This story was written by Zach Williams.
Within the front lines of the Dec. 13 Millions March NYC, students from Bard High School Early College were among those leading the way.
About 30 students from the high school located on East Houston Street have been rather busy in recent weeks participating in a growing movement but also finding their own ways to protest police brutality and institutionalized racism in America. Within the whirlwind of academics, college applications and the typical extra-curricular activities, Bard students are organizing an upcoming teach-in, student conference and additional demonstrations to further heighten the activist fervor among local students.
“I always thought: ‘Well adults will know more about this, they’ll be better informed, they’ll make more of executive decisions,’” said Isabeel Schneck, a senior at Bard. “But that’s really been coming from (students) in my school … We have really come to admire them so much, more than as someone we pass in the hallway.”
The young activists began with a Dec. 1 walk-out when about 180 of them left the school to join hundreds of students from other Manhattan schools in a march from Union Square to Times Square. That day demonstrated not only their rage that a grand jury did not indict Darren Wilson — the Ferguson, Missouri police officer who fatally shot Michael Brown in August — but also the power of social media for organizing.
Since the beginning of December, they have been in the thick of the action at protests from the Brooklyn Bridge to the West Side to Barclays Center in Brooklyn. But more important, the students say, they have continued to organize through Students Against Police Brutality, a Facebook group which now counts more than 500 members since Bard senior Mojique Tyler, created it on Nov. 27.
The current outrage against police treatment of people of color strikes Tyler as more focused and immediate compared to other recent protests such as the climate change march in September, he said in an interview. People are taking to the streets within hours of new developments, he added, as was the case Dec. 3 when a grand jury announced a police officer would not face criminal charges for the chokehold that killed Eric Garner last summer.
“People are coming out in such big force for this (movement) because it’s immediate. You can look on the news and see the direct effect of what’s going on,” he said.
Such immediacy has also helped in dealing with parents worried about the dangers of protesting, said junior Emma Morgan-Bennett, who like other student leaders comes from a family with a history of activism. Though they worry for her safety, she said her parents trust that, with a few pieces of advice, she will be able to handle herself against the NYPD.
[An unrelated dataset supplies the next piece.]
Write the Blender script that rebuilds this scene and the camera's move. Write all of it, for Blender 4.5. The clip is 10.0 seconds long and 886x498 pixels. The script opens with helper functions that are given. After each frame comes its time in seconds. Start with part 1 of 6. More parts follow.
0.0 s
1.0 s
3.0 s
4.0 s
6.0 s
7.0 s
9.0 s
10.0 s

While some students have taken leadership roles, the rank-and-file remain involved in planning through Facebook, where organizers can post ideas and quickly receive feedback. Sometimes they have to deal with some opposition, but the consensus has been that the process is succeeding, according to Morgan-Bennett.
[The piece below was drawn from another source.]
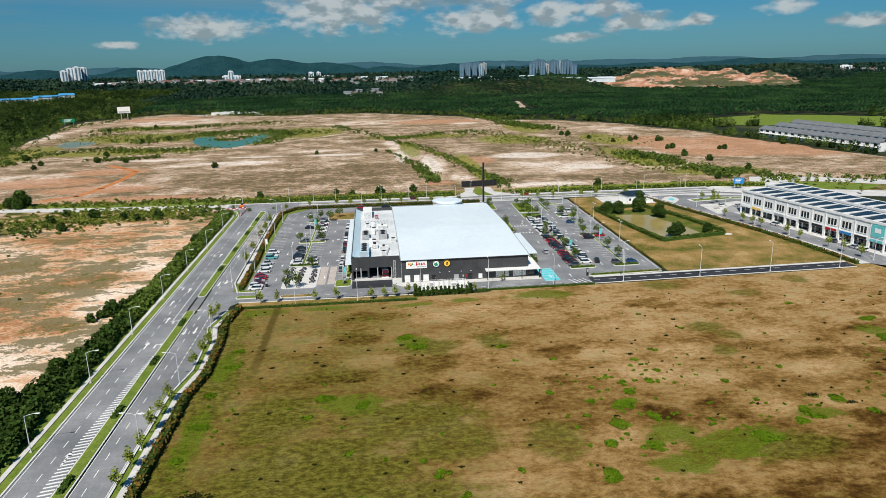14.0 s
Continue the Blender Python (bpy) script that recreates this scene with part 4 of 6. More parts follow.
def lines(name, items, mat, label, z=.022):
    """Painted marks: each (x, y, length, width, turn), as thin raised films."""
    bm = bmesh.new()
    for x, y, length, width, turn in items:
        a = Vector((-math.sin(radians(turn)), math.cos(radians(turn)))) * length / 2
        (x0, y0), (x1, y1) = laid([(x - a.x, y - a.y), (x + a.x, y + a.y)])
        span, along = math.hypot(x1 - x0, y1 - y0), math.degrees(math.atan2(x0 - x1, y1 - y0))
        box(bm, -width / 2, -span / 2, z - .008, width / 2, span / 2, z, pose((x0 + x1) / 2, (y0 + y1) / 2, 0, 0, 0, along))
    return setting(name, bm, mat, label, "marking")


def arrow(bm, x, y, turn, bend=0, size=1.0):
    x, y = laid([(x, y)])[0]
    m = pose(x, y, 0, 0, 0, turn) @ Matrix.Diagonal((size, size, 1, 1))
    box(bm, -.18, -2.2, .014, .18, .6 if not bend else .2, .022, m)
    if not bend:
        prism_pts = [(-.6, .6), (.6, .6), (0, 2.2)]
        vs = [bm.verts.new(m @ Vector((a, b, .022))) for a, b in prism_pts]
        bm.faces.new(vs)
    else:
        box(bm, min(0, bend * .9), -.1, .014, max(0, bend * .9), .25, .022, m)
        vs = [bm.verts.new(m @ Vector((a, b, .022))) for a, b in ((bend * .9, -.5), (bend * .9, .65), (bend * 2.0, .08))]
        bm.faces.new(vs)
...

“Whenever we make a decision we post it on Facebook,” she said in an interview. “A lot of times we get: ‘No no no no no that is not a good idea,’ but most of the time we get: ‘Sounds great.’”
The students demand greater accountability — to say the least — from police officers who kill people of color as well as the political and social systems which protect them. However, there are also popular attitudes as well, some widely held though seldom spoken out loud, students said.
Though slavery ended 150 years ago, a racial hierarchy remains, Morgan-Bennett said. The deaths of Brown and Garner reflect systemic problems evidenced by an inclination among many people to give police officers the benefit of the doubt regardless of their conduct in dealing with diverse communities, according to freshman Jonathan Laraque-Ho.
He added that even some of his fellow students are quick to excuse the actions of police despite statistics which suggest that ethnic minorities receive the harshest treatment.
“I think it’s generally about police brutality and how (police) have this power to kill and get away with it. It’s just murder without consequence and it is racist,” he said.
After the Dec. 13 Millions March NYC, Tyler was back on Facebook the next day with the latest details on an upcoming conference. Due to sickness the previous week which prevented him from securing a venue, they would have to reschedule for the following week.
But he ended his post with a call for action with ambitious goals.
“While the march yesterday was somewhat tame, it was huge and was really important,” he wrote on Dec. 14. “We stretched for over a mile through Foley Square and back down Broadway. We had tens of thousands of people.”
“Rest up everyone, this isn’t over,” he concluded.